2015 International Building Code® (IBC) Section 2304.3.3 requires that Designers evaluate the impact of wood shrinkage on the building structure when bearing walls support more than two floors and a roof. It is important to consider the effects of wood shrinkage when designing any continuous rod tiedown system. As wood loses moisture, it shrinks, but the continuous steel rod does not, which potentially forms gaps in the system.
ICC-ES AC316 limits rod elongation and shrinkage compensating device deflection to 0.20" at each level or between restraints unless shearwall drift is determined to be within code limits. Rod diameter and take-up device choice are obviously important. Simpson Strong-Tie take-up devices (TUDs) and aluminum TUDs (ATUDs) have very little deflection (ΔA + ΔR) and therefore minimize the contribution of device displacement to the 0.20" deflection limit, which allows for smaller rod diameters.

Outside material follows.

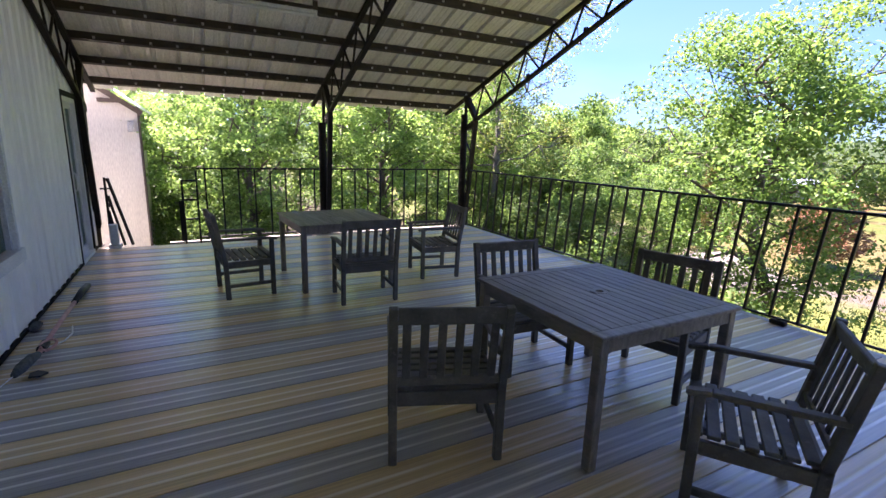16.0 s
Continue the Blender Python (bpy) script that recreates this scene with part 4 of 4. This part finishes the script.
for x, y, s in ((-38.0, 112.0, 1.25), (-44.0, 44.0, 0.85), (-50.0, 36.0, 0.9), (-40.0, 36.0, 0.8), (-56.0, 26.0, 1.0), (-36.0, 28.0, 0.75), (-47.0, 20.0, 0.95)):
    put(field, x, y, rs_far.uniform(0, 360), s)

# young trees standing before the barn and along the brush
for x, y, s in ((-33.2, 70.5, 0.46), (-31.2, 71.5, 0.52), (-29.0, 71.0, 0.50), (-26.5, 72.5, 0.56), (-23.5, 73.0, 0.58), (-20.5, 74.5, 0.60), (-17.0, 75.0, 0.62), (-13.5, 76.5, 0.6)):
    put(field, x, y, rs_far.uniform(0, 360), s)


def heap(name, label, x, y, rx, ry, h, mat, seed):
    rs = np.random.RandomState(seed)
    verts, faces, k, rings = [], [], 26, 9
    z0 = ground_z(x, y)
    for j in range(rings + 1):
        u = j / rings
        for i in range(k):
            a = 2 * math.pi * i / k
            wob = 1 + 0.16 * noise.noise((math.cos(a) * 2 + seed, math.sin(a) * 2, u * 3))
            px, py = x + rx * u * wob * math.cos(a), y + ry * u * wob * math.sin(a)
            verts.append((px, py, z0 - 0.1 + h * max(0.0, (1 - u ** 1.3)) + 0.06 * noise.noise((px * 1.5, py * 1.5, 1)) * (1 - u)))
    for j in range(rings):
        for i in range(k):
            i2 = (i + 1) % k
            faces.append((j * k + i, (j + 1) * k + i, (j + 1) * k + i2, j * k + i2))
    ob = new(name, quick_mesh(name, verts, faces, mat, True))
    tagged(ob, label, "heap")


heap("dirt_mound", "low mound of grey gravel in the meadow", -15.3, 20.4, 3.2, 2.4, 1.15, M_GRAVEL, 3)


def brush_pile():
    """Long grey heap of cut branches."""
    rs = np.random.RandomState(6)
    g = Build()
    for i in range(420):
        x = -24 + 17 * rs.rand() + rs.normal()
        y = 66 + 2.4 * rs.normal()
        h = 1.3 * rs.rand() * (0.4 + 0.6 * math.sin(math.pi * min(max((x + 25) / 19, 0), 1)))
        d = rs.normal(size=3) * np.array([1, 1, 0.25])
        d /= np.linalg.norm(d)
        ln = 0.8 + 1.6 * rs.rand()
        z = ground_z(x, y) + h
        g.tube([tuple(np.array([x, y, z]) - d * ln / 2), tuple(np.array([x, y, z + 0.1])), tuple(np.array([x, y, z]) + d * ln / 2)], [0.05, 0.04, 0.015], 4)
    ob = new("brush_pile", g.mesh("brush_pile", M_PALEBARK))
    tagged(ob, "long heap of grey cut branches across the meadow", "brush pile", kind="stuff")


brush_pile()


def barn():
    x, y = -36.5, 75.0
    b = thing("barn", "cream metal barn with pale blue roof beyond the meadow", "barn", Matrix.Translation((x, y, ground_z(x, y))) @ Matrix.Rotation(radians(25), 4, "Z"))
    w, d, h, r = 7.6, 4.4, 2.2, 2.8
    g = Build()
    g.add([(-w / 2, -d / 2, -0.3), (w / 2, -d / 2, -0.3), (w / 2, d / 2, -0.3), (-w / 2, d / 2, -0.3), (-w / 2, -d / 2, h), (w / 2, -d / 2, h), (w / 2, d / 2, h), (-w / 2, d / 2, h), (-w / 2, 0, r), (w / 2, 0, r)],
          [(0, 1, 5, 4), (1, 2, 6, 9, 5), (2, 3, 7, 6), (3, 0, 4, 8, 7)])
    part("wall", g, M_BARNWALL, b)
    for s in (-1, 1):
        part("roof", Build().bar((-w / 2 - 0.3, s * (d / 4 + 0.1), (h + r) / 2 + 0.03), (w / 2 + 0.3, s * (d / 4 + 0.1), (h + r) / 2 + 0.03), d / 2 + 0.5, 0.08, (0, s * (r - h), d / 2)), M_BARNROOF, b)
    # black panels on the closed wall; the openings' shade is only their colour
    part("door", Build().box(-3.3, -2.2, -d / 2 - 0.06, -d / 2 - 0.004, -0.1, 2.2), M_DARKTRIM, b, "black panel standing in for a doorway's shade")
    part("window", Build().box(-1.4, -0.8, -d / 2 - 0.05, -d / 2 - 0.004, 1.0, 1.9), M_DARKTRIM, b)


barn()


def meadow_grass():
    """Tufts of grass over the near meadow."""
    rs = np.random.RandomState(17)
    n = 7000
    x = -26 + 32 * rs.rand(n)
    y = 10.5 + 22 * rs.rand(n) ** 1.2
    keep = np.array([noise.noise((a * 0.35, b * 0.35, 2.0)) > -0.12 for a, b in zip(x, y)])
    x, y = x[keep], y[keep]
    quads = []
    for a, b in zip(x, y):
        z = ground_z(a, b)
        s = 0.04 + 0.08 * rs.rand()
        for k in range(4):
            ang, lean = rs.rand() * 6.28, rs.normal(size=2) * 0.5 * s
            px, py = a + rs.normal() * 0.10, b + rs.normal() * 0.10
            w = 0.014 + 0.014 * rs.rand()
            dx, dy = math.cos(ang) * w, math.sin(ang) * w
            quads.append([(px - dx, py - dy, z - 0.03), (px + dx, py + dy, z - 0.03), (px + lean[0] + dx * 0.2, py + lean[1] + dy * 0.2, z + s), (px + lean[0] - dx * 0.2, py + lean[1] - dy * 0.2, z + s)])
    ob = new("grass", soup("grass", np.array(quads), L_GRASS))
    tagged(ob, "rough tufts of tan and green meadow grass", "grass", kind="stuff")


meadow_grass()


# ---------------------------------------------------------------- small things
gate = thing("stair_rail", "short black steel handrail frame at the stair head", "railing", Matrix.Translation((X_W, 2.045, 0)), kind="structure")
part("newel", Build().box(-0.014, 0.014, -0.014, 0.014, -0.3, 0.945), M_RAIL, gate)
part("end_post", Build().box(-0.014, 0.014, 0.188, 0.214, -0.1, 1.09), M_RAIL, gate)
for z in (0.933, 0.64, 0.34):
    part("rung", Build().box(-0.011, 0.011, 0.014, 0.188, z - 0.012, z + 0.012), M_RAIL, gate)
part("lower_post", Build().box(-0.10, -0.05, -0.06, 0.0, -0.3, 0.62), M_RAIL, gate)
steps = thing("deck_stairs", "dark wooden steps down from the deck's end", "stairs", kind="structure")
for i in range(9):
    part("tread", Build().box(-13.31 - 0.26 * i, -13.04 - 0.26 * i, 1.74, 2.22, -0.22 - 0.18 * i, -0.18 - 0.18 * i), M_JOIST, steps)

lean = thing("leaning_handrail", "black steel handrail pieces leaning by the roof column", "handrail", Matrix.Translation((0.43, 0.08, 0)))
part("upright_bar", Build().bar((-13.36, 1.01, 0.0), (-13.46, 0.995, 0.98), 0.030, 0.030), M_RAIL, lean)
part("sloping_bar", Build().bar((-13.34, 1.27, 0.0), (-13.46, 1.03, 0.97), 0.030, 0.030), M_RAIL, lean)
part("sloping_bar", Build().bar((-13.34, 1.17, 0.0), (-13.44, 1.02, 0.72), 0.026, 0.026), M_RAIL, lean)
part("sloping_bar", Build().bar((-13.34, 1.09, 0.0), (-13.42, 1.01, 0.50), 0.026, 0.026), M_RAIL, lean)
part("cross_bar", Build().bar((-13.46, 0.93, 0.82), (-13.46, 1.08, 0.82), 0.022, 0.022), M_RAIL, lean)
block = thing("white_offcut", "short white offcut standing by the door post", "offcut", Matrix.Translation((0.43, 0.08, 0)))
part("upper_piece", Build().box(-13.24, -13.14, 1.02, 1.12, 0.05, 0.34, None, 0.006), M_TRIM, block)
part("foot_piece", Build().box(-13.26, -13.10, 1.00, 1.15, 0.0, 0.05, None, 0.006), M_TRIM, block)
# unidentified small dark bracket; its tap shape is made up
tap = thing("wall_tap", "small dark bracket-like fitting on the cream wall", "tap")
part("spout", Build().tube([(-16.02, 0.72, 0.28), (-15.93, 0.72, 0.28), (-15.91, 0.72, 0.20)], 0.018, 8), M_DARKTRIM, tap)
part("wheel", Build().tube([(-15.95, 0.72, 0.31), (-15.95, 0.72, 0.33)], 0.03, 10), M_DARKTRIM, tap)

# long-handled trimmer on the boards beside the wall
trim = thing("string_trimmer", "long-handled garden trimmer lying beside the house wall", "garden tool", Matrix.Translation((-1.64, 0.095, 0)) @ Matrix.Diagonal((0.8, 1, 1, 1)))
part("grip", Build().tube([(-11.17, 1.06, 0.045), (-10.9, 1.055, 0.05), (-10.45, 1.05, 0.045)], [0.03, 0.036, 0.026], 10), M_PLASTIC, trim, "black foam grip", True)
part("shaft", Build().tube([(-10.46, 1.05, 0.045), (-9.7, 1.05, 0.05), (-8.9, 1.05, 0.045)], 0.017, 8), M_REDPOLE, trim, "pale pinkish shaft", True)
part("clamp", Build().tube([(-9.18, 1.05, 0.048), (-9.02, 1.05, 0.048)], 0.030, 10), M_PLASTIC, trim)
loop = [(-9.06 + 0.09 * math.cos(a), 1.09 + 0.045 * math.sin(a), 0.05 + 0.03 * math.sin(a / 2)) for a in [i * math.pi / 8 for i in range(17)]]
part("loop_handle", Build().tube(loop, 0.010, 6), M_REDPOLE, trim, "pink loop handle", True)
part("cord", Build().tube([(-9.12, 1.08, 0.03), (-9.3, 1.14, 0.012), (-9.5, 1.16, 0.009), (-9.72, 1.13, 0.009)], 0.007, 6), M_TRIM, trim, "thin pale cord", True)
part("motor_head", Build().tube([(-8.92, 1.05, 0.045), (-8.8, 1.04, 0.06), (-8.62, 1.02, 0.06), (-8.52, 1.0, 0.045)], [0.022, 0.034, 0.036, 0.02], 12), M_BRISTLE, trim, "dark green-grey head", True)
gd = Build()
gd.add([(-8.62 + r * math.cos(a), 1.06 + r * math.sin(a), z) for z in (0.02, 0.032) for r, a in [(0.05, 0.2), (0.13, 0.1), (0.16, 0.5), (0.14, 0.9), (0.05, 1.2)]], [(0, 1, 2, 3, 4), (9, 8, 7, 6, 5)] + [(i, 5 + i, 5 + (i + 1) % 5, (i + 1) % 5) for i in range(5)])
part("guard", gd, M_PLASTIC, trim)
part("cutting_line", Build().tube([(-8.55, 1.0, 0.04), (-8.4, 0.95, 0.02), (-8.2, 0.94, 0.006)], 0.004, 5), M_TRIM, trim)
stone = thing("door_wedge", "small grey wedge lying at the wall's foot", "wedge")
part("body", Build().box(-9.55, -9.40, 0.945, 1.01, 0.0, 0.05, None, 0.015), M_BRISTLE, stone)

# tube lamp under the purlins
LX = -11.10
lamp = thing("tube_lamp", "white fluorescent batten lamp under the roof, unlit", "lamp")
part("batten", Build().box(LX - 0.03, LX + 0.03, 2.60, 3.72, roof_z(LX) + 0.012, roof_z(LX) + 0.055, None, 0.006), M_TRIM, lamp)
part("tube", Build().tube([(LX, 2.64, roof_z(LX) - 0.010), (LX, 3.68, roof_z(LX) - 0.010)], 0.016, 10), M_TUBE, lamp, smooth=True)
for y in (2.62, 3.70):
    part("end_cap", Build().box(LX - 0.018, LX + 0.018, y - 0.02, y + 0.02, roof_z(LX) - 0.03, roof_z(LX) + 0.014), M_TRIM, lamp)
    part("hanger", Build().box(LX - 0.006, LX + 0.006, y - 0.03, y + 0.03, roof_z(LX) + 0.05, roof_z(LX) + 0.17), M_PURLIN, lamp)

# slack cable under the ridge
cab = thing("roof_cable", "thin dark cable slung below the ridge purlins", "cable")
run = [(-5.75 - 0.1 * math.sin(u * math.pi), 1.25 + 5.8 * u, 4.85 - 0.14 * math.sin(u * math.pi * 2) ** 2) for u in [i / 24 for i in range(25)]]
part("wire", Build().tube(run, 0.006, 5), M_DARKTRIM, cab, smooth=True)

# spinner hanging from the north truss
spin = thing("wind_spinner", "small black spinner with clear vanes hanging from the truss", "ornament", Matrix.Translation((0.16, -0.04, -0.05)))
part("cord", Build().tube([(-5.95, 7.11, 4.80), (-5.95, 7.11, 4.70)], 0.004, 5), M_DARKTRIM, spin)
part("body", Build().tube([(-6.07, 7.11, 4.66), (-6.02, 7.11, 4.69), (-5.88, 7.11, 4.68), (-5.82, 7.11, 4.70)], [0.014, 0.022, 0.024, 0.010], 8), M_PLASTIC, spin)
for sx in (-1, 1):
    vane = [(-5.95 + sx * 0.16 + 0.12 * math.cos(a), 7.11 + 0.12 * math.sin(a), 4.66 + 0.03 * math.cos(a)) for a in [i * math.pi / 3 for i in range(7)]]
    part("vane_ring", Build().tube(vane, 0.004, 5), M_CHROME, spin, "pale wire vane")
part("hook", Build().tube([(-5.95, 7.11, 4.67), (-5.94, 7.11, 4.60), (-5.97, 7.11, 4.57)], 0.007, 5), M_DARKTRIM, spin)

# anchor block under the north rail, and stub clips on the north truss
anchor = thing("rail_anchor", "small dark anchor block at the foot of the rail", "bracket")
part("block", Build().box(-7.02, -6.88, Y_N - 0.075, Y_N - 0.012, 0.0, 0.045, None, 0.01), M_STEEL, anchor)
part("bolt", Build().tube([(-6.95, Y_N - 0.045, 0.045), (-6.95, Y_N - 0.045, 0.06)], 0.012, 8), M_STEEL, anchor)
for x in (1.50, 0.30, -0.915, -2.13, -8.7, -9.9, -11.1):
    clip = thing("truss_clip", "small steel stub welded on the truss chord", "clip", Matrix.Translation((x, TRUSS_Y[2], low_z(x))), "truss clips", "structure")
    part("stub", Build().box(-0.025, 0.025, -0.02, 0.02, 0.02, 0.085), M_STEEL, clip)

See the Simpson Strong-Tie Wood Shrinkage Calculator for more information regarding wood shrinkage.
A continuous rod tiedown run will deflect under load. The amount of stretch depends on the magnitude of load, length of rod, net tensile area of steel and modulus of elasticity.

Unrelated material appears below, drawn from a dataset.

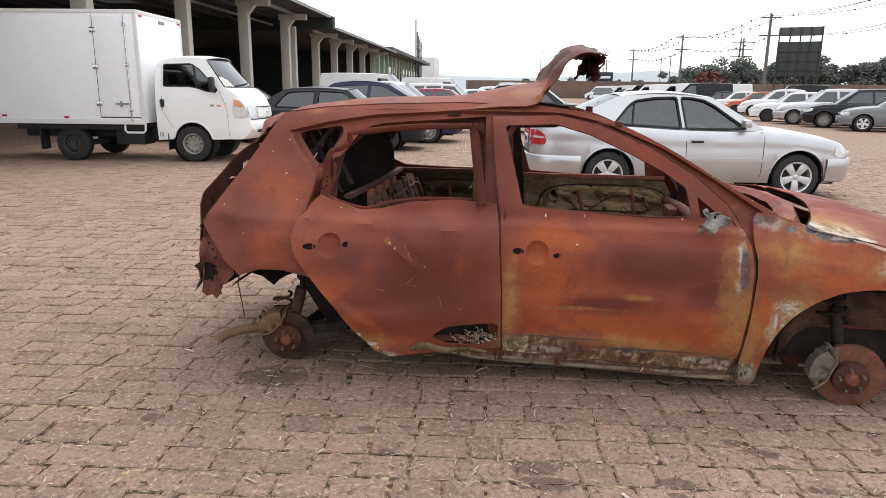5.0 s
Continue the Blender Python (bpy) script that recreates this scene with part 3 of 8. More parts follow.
# rear door, sprung ajar
DOOR_R = [(-0.285, 0.872), (-0.262, 0.78), (-0.245, 0.5), (-0.24, 0.2), (-0.45, 0.185), (-0.58, 0.17), (-0.76, 0.15), (-0.83, 0.18), (-0.91, 0.275), (-1.0, 0.41), (-1.12, 0.565), (-1.175, 0.65), (-1.195, 0.73), (-1.18, 0.81), (-1.13, 0.87), (-1.09, 0.91), (-1.04, 0.885), (-0.92, 0.838), (-0.82, 0.845), (-0.70, 0.875), (-0.48, 0.888)]
HOLE_R = [(-0.57, 0.255), (-0.50, 0.31), (-0.40, 0.322), (-0.25, 0.335), (-0.258, 0.25), (-0.33, 0.215), (-0.47, 0.215)]


def door_r_shape(x, z):
    w = sprung(x, z) - dish(x, z, -1.02, 0.695, 0.054, 0.032)
    w += 0.008 * math.exp(-(((z - 0.80 - 0.03 * math.sin(3 * x)) / 0.014) ** 2)) - 0.010 * math.exp(-(((z - 0.84) / 0.02) ** 2)) * (1 if x > -1.0 else 0.3)
    w -= 0.02 * math.exp(-(((x + 0.55) / 0.2) ** 2 + ((z - 0.5) / 0.14) ** 2))
    w -= 0.024 * smooth((z - 0.785 - 0.02 * math.sin(4 * x)) / 0.03)
    w += crinkle((x, z, 3.0), 16, 0.03, 8) * math.exp(-(((x + 1.12) / 0.07) ** 2 + ((z - 0.84) / 0.06) ** 2))
    w += 0.010 * smooth((0.41 + 0.1 * (x + 0.7) - z) / 0.015) * smooth((x + 1.0) / 0.1) * smooth((-0.45 - x) / 0.1)
    w += 0.022 * math.exp(-(((x + 1.10) / 0.06) ** 2 + ((z - 0.84) / 0.03) ** 2))
    w -= 0.018 * math.exp(-(((x + 0.75) / 0.15) ** 2 + ((z - 0.25) / 0.05) ** 2))
    # two long creases and shallow dents
    for x0, z0, a, run, deep in ((-0.69, 0.655, -42, 0.11, 0.008), (-0.90, 0.36, -38, 0.17, 0.007), (-0.62, 0.70, -75, 0.07, 0.005)):
        ca, sa = math.cos(math.radians(a)), math.sin(math.radians(a))
        u, v = (x - x0) * ca + (z - z0) * sa, (z - z0) * ca - (x - x0) * sa
        w += deep * math.exp(-((u / run) ** 4)) * (math.exp(-((v / 0.014) ** 2)) - 0.8 * math.exp(-(((v - 0.03) / 0.022) ** 2)))
    w += crinkle((x, z, 9.0), 5.5, 0.008, 4)
    return w


part("rear_door", sheet(DOOR_R, skin(0.0, 0.007, SIDE, door_r_shape, 6.0), [soften(HOLE_R), oval(-1.108, 0.69, 0.03, 0.014), oval(-0.945, 0.70, 0.016, 0.012)], 0.024, 0.006, 0.018, None, [oval(-1.02, 0.695, 0.054 * q, 0.054 * q, 22) for q in (1.04, 0.97, 0.85, 0.6, 0.3)]), RUST, wreck, "dented rusted rear door standing ajar")
# dark tubes drawn round the doors for the shade in the gaps
ring = [skin(-0.001, 0.006, SIDE, door_f_shape, 1.0)(x + 0.004 * (1 if x > 0 else -1), z + (0.003 if z > 0.5 else -0.002)) for x, z in dense(DOOR_F, 0.03)]
part("door_gap", tube(bmesh.new(), ring + ring[:1], 0.0030, 6, False), RUST_DARK, wreck)
ring = [skin(0.002, 0.006, SIDE, None, 1.0)(x, z) for x, z in dense(crisp(WIN_F), 0.03)]
part("window_channel", tube(bmesh.new(), ring + ring[:1], 0.0032, 6, False), RUST_DARK, wreck)
ring = [skin(0.002, 0.007, SIDE, door_r_shape, 6.0)(x, z) for x, z in [(-0.285 + 0.045 * q, 0.872 - 0.67 * q) for q in np.linspace(0, 1, 20)]]
part("door_gap", tube(bmesh.new(), ring, 0.0032, 5), RUST_DARK, wreck)
# Black plates behind the handle holes stand for the shade in them.
for x, z, rx, shape, seed in ((-0.172, 0.680, 0.034, door_f_shape, 1.0), (0.002, 0.667, 0.024, door_f_shape, 1.0), (-1.108, 0.69, 0.038, door_r_shape, 6.0), (-0.945, 0.70, 0.024, door_r_shape, 6.0)):
    part("handle_recess", sheet(oval(x, z, rx, 0.022), skin(0.018, 0.0, SIDE, shape, seed), [], 0.02, 0.003), SOOT_SHADE, wreck)
    part("handle_clip", strip(bmesh.new(), [skin(0.008, 0, SIDE, shape, seed)(x + 0.4 * rx, z - 0.016), skin(0.010, 0, SIDE, shape, seed)(x + 0.45 * rx, z + 0.016)], 0.006, 0.006, (0, 1, 0)), RUST_MID, wreck)
# edges of the two doors turned inwards, which give them depth
for rim, shape, seed, upto in ((DOOR_F, door_f_shape, 1.0, 0.86), (DOOR_R, door_r_shape, 6.0, 0.9)):
    bm = bmesh.new()
    fn_o, fn_i = skin(0.0, 0.006, SIDE, shape, seed), skin(0.045, 0.006, SIDE, shape, seed)
    pts = dense(rim, 0.04)
    cx, cz = sum(p[0] for p in pts) / len(pts), 0.5
    for a, b in zip(pts, pts[1:] + pts[:1]):
        if max(a[1], b[1]) < upto:
            ia, ib = [(x + (cx - x) * 0.012, z + (cz - z) * 0.012) for x, z in (a, b)]
            bm.faces.new([bm.verts.new(p) for p in (fn_o(*a), fn_o(*b), fn_i(*ib), fn_i(*ia))])
    bmesh.ops.remove_doubles(bm, verts=bm.verts, dist=0.001)
    bmesh.ops.solidify(bm, geom=bm.faces[:], thickness=0.004)
    part("door_edge", bm, RUST_MID, wreck)
# inner skins of the near doors, seen through the windows from the far side; blackened for the shade in the handle holes
for rim, shape, holes in (([(-0.2, 0.83), (-0.18, 0.2), (0.74, 0.18), (0.78, 0.5), (0.74, 0.8), (0.3, 0.81)], None, [oval(0.1, 0.5, 0.12, 0.1), oval(0.5, 0.4, 0.09, 0.09)]), ([(-0.33, 0.84), (-0.3, 0.24), (-0.8, 0.24), (-1.0, 0.5), (-1.08, 0.7), (-1.0, 0.8), (-0.7, 0.83)], sprung, [oval(-0.6, 0.52, 0.12, 0.1)])):
    part("door_inner", sheet(rim, skin(0.06, 0.006, SIDE, shape, 3.0), holes, 0.05, 0.004), SOOT_SHADE, wreck)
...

In a continuous rod tiedown system designed to restrain shearwall overturning, the rod length is defined since it is tied to the story heights and floor depths. The modulus of steel is also a constant (29,000 ksi for steel) and steel strength does not affect elongation. The only variables then per run are the load and rod net tensile area, which will be controlled by:
Note: It is important to use the net tensile area, Ae, for determining rod elongation. Gross rod area, Ag, will be used for the strength calculation.
See the Simpson Strong-Tie Rod Elongation Calculator for more information.
A skipped floor system restrains two or more floors with a single restraint point to provide overturning resistance. A continuous rod tiedown system with all floors tied-off provides overturning restraint at every floor.
Bearing plates are key components in transferring loads from the posts and top plates to the rods in an Anchor Tiedown System for shearwall overturning restraint. Bearing plates must be designed to spread the loads across the sole/sill plates to minimize the effects of wood crushing. Bearing plate bending must also be checked to ensure proper steel plate thickness. These plates transfer the incremental bearing loads via compression of the sole/sill plates and bending of the bearing plates to a tension force in the rod.